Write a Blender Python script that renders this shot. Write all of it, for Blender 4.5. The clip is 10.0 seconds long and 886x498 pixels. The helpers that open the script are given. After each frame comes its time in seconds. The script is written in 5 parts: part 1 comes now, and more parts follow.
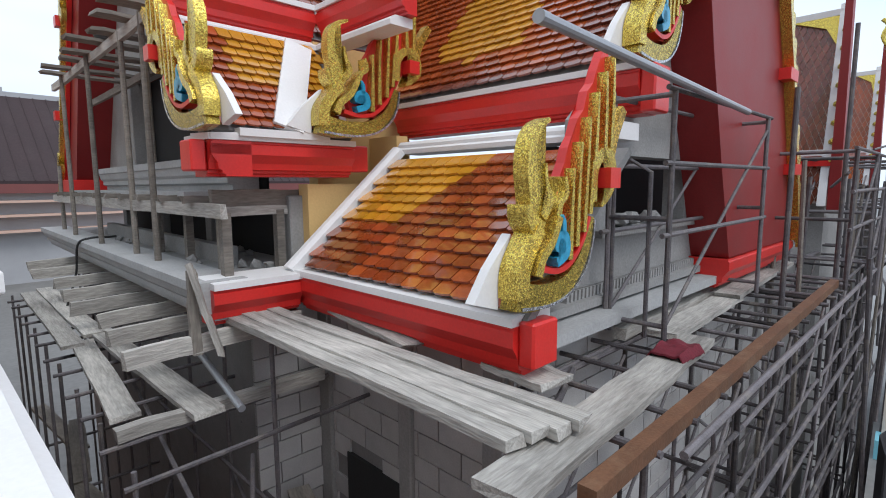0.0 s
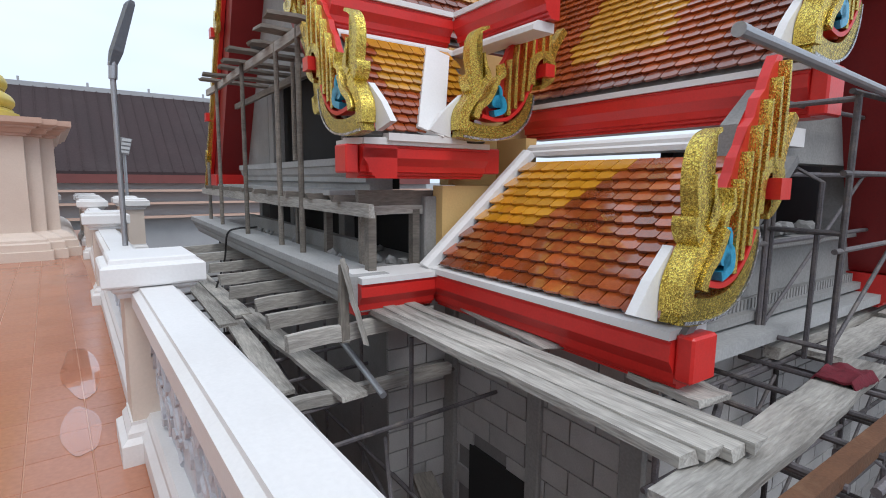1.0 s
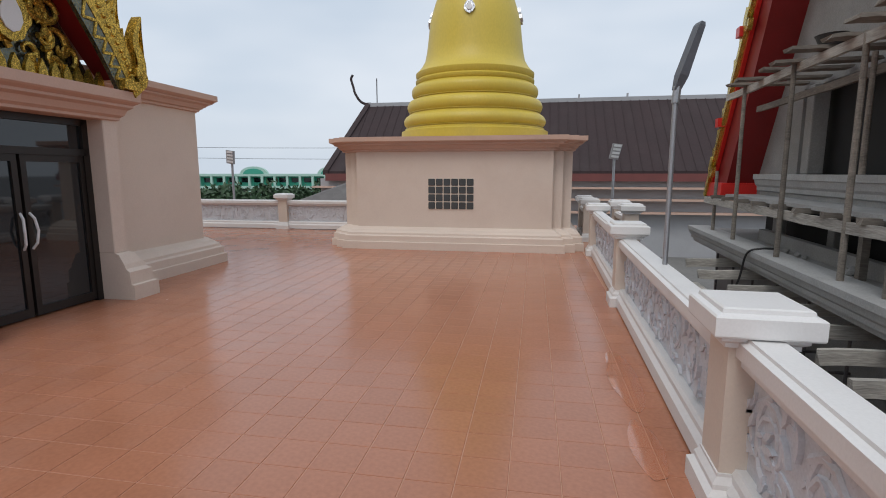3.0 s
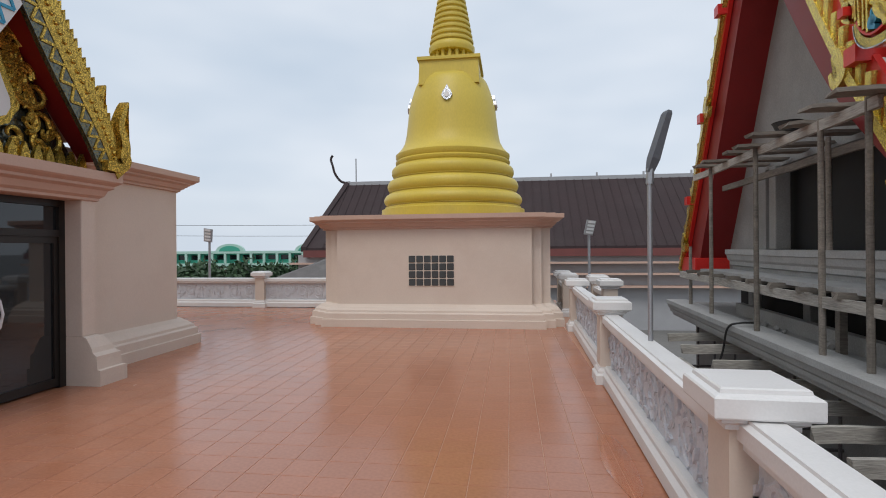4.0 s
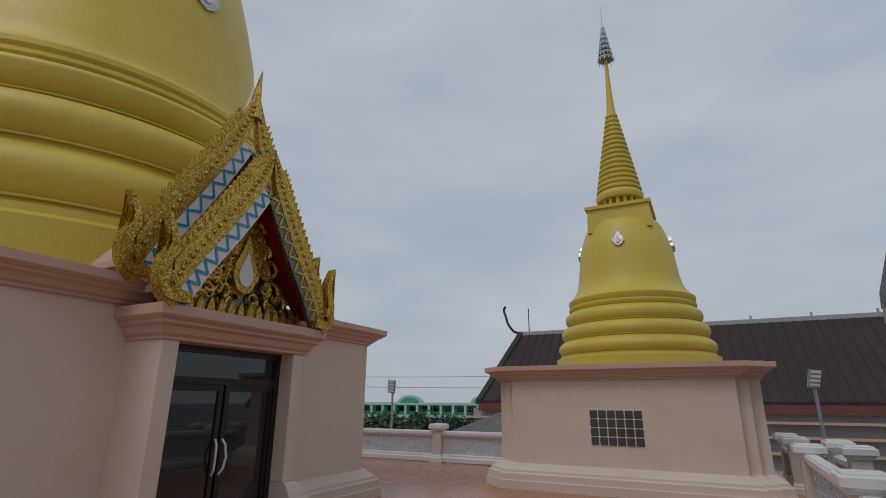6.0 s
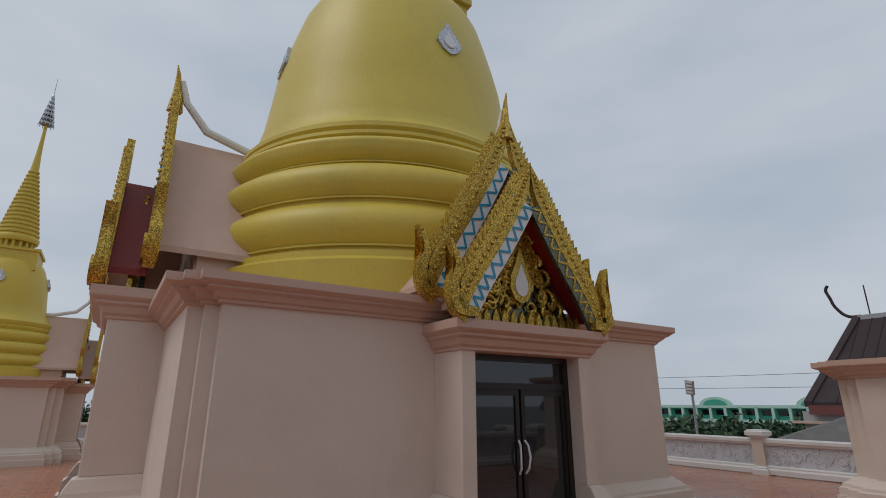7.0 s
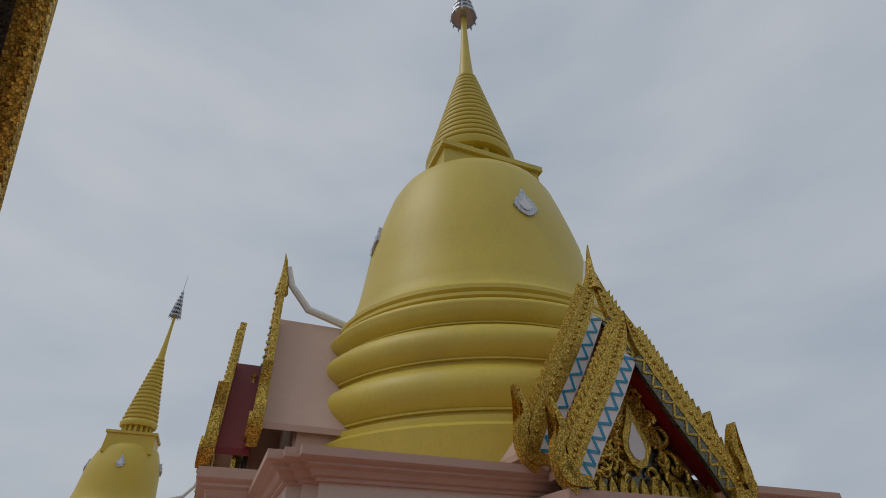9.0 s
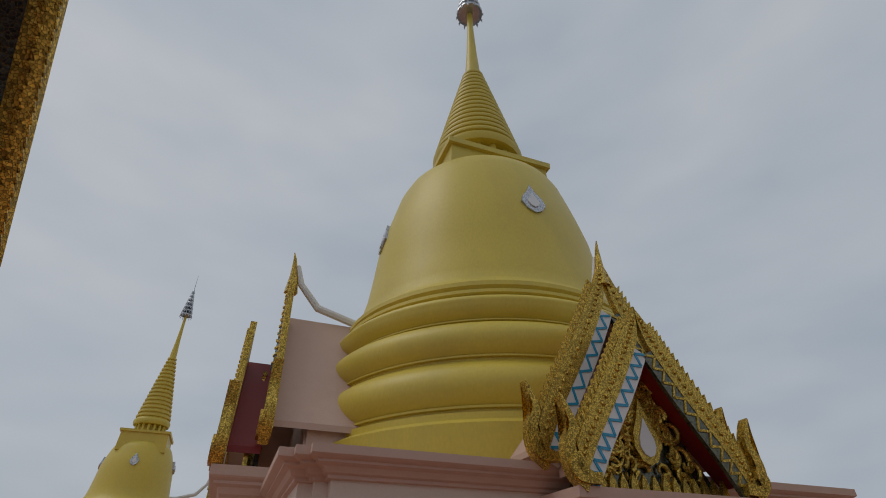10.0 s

◆ Task statement: Retype the whole listing, keeping every line identical and omitting all pictures.

◆ Solution:
Write a Blender Python script that renders this shot. Write all of it, for Blender 4.5. The clip is 10.0 seconds long and 886x498 pixels. The helpers that open the script are given. After each frame comes its time in seconds. The script is written in 5 parts: part 1 comes now, and more parts follow.
0.0 s
1.0 s
3.0 s
4.0 s
6.0 s
7.0 s
9.0 s
10.0 s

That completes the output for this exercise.